Закончив строительство, мы обложили ловушку с трех сторон большими камнями, чтобы попавшийся дракон не мог просунуть морду под нижние поперечины и подрыть всю конструкцию, и завесили пальмовыми листьями задний, закрытый конец ловушки, чтобы приманка была видна только со стороны дверцы. Затем трое добровольцев оттащили остатки козлятины и подвесили их к одному из деревьев. Теперь приманка, болтаясь в безопасности, могла распространять соблазнительный дух по всей долине.

Закончив все дела, мы собрали свои вещи и под моросящим дождем зашагали обратно к лодке.

Вечером мы сидели в хижине петингги, пили кофе и курили. Хозяин пребывал в задумчивости.

—  Женщины,— проговорил он,— почем в Англии?

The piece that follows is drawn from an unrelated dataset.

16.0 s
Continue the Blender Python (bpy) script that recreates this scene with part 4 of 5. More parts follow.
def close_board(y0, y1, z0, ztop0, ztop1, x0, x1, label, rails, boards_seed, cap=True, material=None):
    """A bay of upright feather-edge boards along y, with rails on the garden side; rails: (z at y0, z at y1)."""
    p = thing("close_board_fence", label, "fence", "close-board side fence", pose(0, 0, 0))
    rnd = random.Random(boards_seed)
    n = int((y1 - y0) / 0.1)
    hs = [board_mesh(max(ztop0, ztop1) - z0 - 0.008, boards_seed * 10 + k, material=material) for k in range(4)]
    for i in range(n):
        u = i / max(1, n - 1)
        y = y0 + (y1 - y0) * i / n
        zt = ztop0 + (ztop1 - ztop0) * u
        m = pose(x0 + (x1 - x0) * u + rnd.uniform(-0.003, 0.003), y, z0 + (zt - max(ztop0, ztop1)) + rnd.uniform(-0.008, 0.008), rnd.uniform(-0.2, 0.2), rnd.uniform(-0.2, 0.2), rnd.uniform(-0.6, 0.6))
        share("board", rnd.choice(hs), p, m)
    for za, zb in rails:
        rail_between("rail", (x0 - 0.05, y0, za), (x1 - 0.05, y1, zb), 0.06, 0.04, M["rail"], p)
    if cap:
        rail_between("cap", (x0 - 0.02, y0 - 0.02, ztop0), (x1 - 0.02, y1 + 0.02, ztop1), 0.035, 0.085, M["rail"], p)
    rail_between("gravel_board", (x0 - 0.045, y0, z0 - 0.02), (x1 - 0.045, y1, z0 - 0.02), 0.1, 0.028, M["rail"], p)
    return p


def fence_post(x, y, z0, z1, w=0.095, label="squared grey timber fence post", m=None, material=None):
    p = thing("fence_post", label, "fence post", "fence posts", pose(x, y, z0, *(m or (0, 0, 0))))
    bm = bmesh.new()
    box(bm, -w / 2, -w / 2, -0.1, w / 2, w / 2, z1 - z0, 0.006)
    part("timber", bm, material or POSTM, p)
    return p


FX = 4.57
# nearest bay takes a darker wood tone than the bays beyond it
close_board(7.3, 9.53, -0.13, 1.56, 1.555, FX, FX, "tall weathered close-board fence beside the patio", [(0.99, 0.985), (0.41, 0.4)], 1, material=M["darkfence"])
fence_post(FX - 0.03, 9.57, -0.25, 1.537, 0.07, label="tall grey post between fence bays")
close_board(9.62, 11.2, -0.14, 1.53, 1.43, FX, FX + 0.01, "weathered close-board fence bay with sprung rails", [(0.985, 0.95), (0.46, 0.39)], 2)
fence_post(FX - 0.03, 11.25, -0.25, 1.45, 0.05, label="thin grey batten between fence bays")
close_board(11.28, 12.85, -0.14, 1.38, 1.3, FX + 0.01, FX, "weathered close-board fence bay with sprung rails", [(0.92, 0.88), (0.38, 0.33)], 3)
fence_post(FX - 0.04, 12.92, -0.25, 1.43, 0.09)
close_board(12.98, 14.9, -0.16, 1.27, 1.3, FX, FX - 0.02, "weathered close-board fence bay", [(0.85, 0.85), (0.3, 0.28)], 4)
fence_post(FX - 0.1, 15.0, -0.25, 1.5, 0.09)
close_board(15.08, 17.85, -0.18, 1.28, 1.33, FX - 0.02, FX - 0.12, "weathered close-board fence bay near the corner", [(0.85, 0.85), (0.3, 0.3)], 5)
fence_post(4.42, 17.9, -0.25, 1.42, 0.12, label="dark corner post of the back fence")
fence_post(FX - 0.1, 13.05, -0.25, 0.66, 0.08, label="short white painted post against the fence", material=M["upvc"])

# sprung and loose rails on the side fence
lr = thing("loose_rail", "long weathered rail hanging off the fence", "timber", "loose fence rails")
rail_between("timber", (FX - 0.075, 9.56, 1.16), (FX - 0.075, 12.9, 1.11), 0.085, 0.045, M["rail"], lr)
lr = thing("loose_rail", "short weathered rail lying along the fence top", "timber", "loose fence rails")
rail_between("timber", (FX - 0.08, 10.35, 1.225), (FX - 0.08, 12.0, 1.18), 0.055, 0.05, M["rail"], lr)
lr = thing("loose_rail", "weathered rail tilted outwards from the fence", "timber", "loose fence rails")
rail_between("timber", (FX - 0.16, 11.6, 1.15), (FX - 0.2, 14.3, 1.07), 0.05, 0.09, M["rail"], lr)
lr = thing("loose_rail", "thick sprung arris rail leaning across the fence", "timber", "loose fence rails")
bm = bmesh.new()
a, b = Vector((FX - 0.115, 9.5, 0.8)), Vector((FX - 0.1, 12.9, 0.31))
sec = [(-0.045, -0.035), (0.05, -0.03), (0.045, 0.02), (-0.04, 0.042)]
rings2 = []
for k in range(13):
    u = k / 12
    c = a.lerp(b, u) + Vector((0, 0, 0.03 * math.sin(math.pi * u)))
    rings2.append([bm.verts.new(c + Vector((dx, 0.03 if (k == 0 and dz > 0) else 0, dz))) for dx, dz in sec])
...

Я не был уверен, что сумею правильно ответить на этот вопрос.

—   Моя жена,— продолжал старик скорбно,— обошлась мне в две сотни рупий.

—   Адух! В Англии иногда, когда мужчина берет женщину в жены, он сам получает от ее папаши много-много денег!

Петингги был потрясен. Затем сказал с шутливой серьезностью:

—  Не говори об этом нашим мужчинам. Они все

сядут в лодки и отправятся прямиком в Англию.

Потом разговор зашел о нашей прау и ее капитане. Мы рассказали, с какими трудностями пришлось добираться до Комодо.

Петингги хмыкнул.

—   Этот капитан. Он плохой. Он не с наших островов.

—   А откуда он? — спросил я.

—   С Сулавеси. Он возил ружья из Сингапура и продавал мятежникам в Уджунгпанданге. Об этом узнали, и капитан уплыл на Флорес да там и остался.

Это объясняло многое: отсутствие рыболовных снастей, незнание нашего маршрута, а также нежелание капитана фотографироваться.

—   Он сказал мне,— добавил старик, как бы вспомнив что-то,— может быть, люди из моего кампунга поплывут с вами, когда вы уедете.

—   Ну конечно. Мы с удовольствием их возьмем. Они хотят поехать на Сумбаву?

—   Да нет,— ответил петингги с веселой беззаботностью,— но капитан сказал — у тебя много денег и много всяких ценных штук. Он сказал, может, если будут помощники, он заберет у тебя это все.

Я попробовал рассмеяться,  но внутри у меня что-то дрогнуло.

—  И они поедут?

Петингги задумчиво посмотрел на меня.

—  Я так не думаю,— ответил он.— Нам надо тут, знаешь ли, много рыбы ловить, да они и сами не захотят оставить своих жен.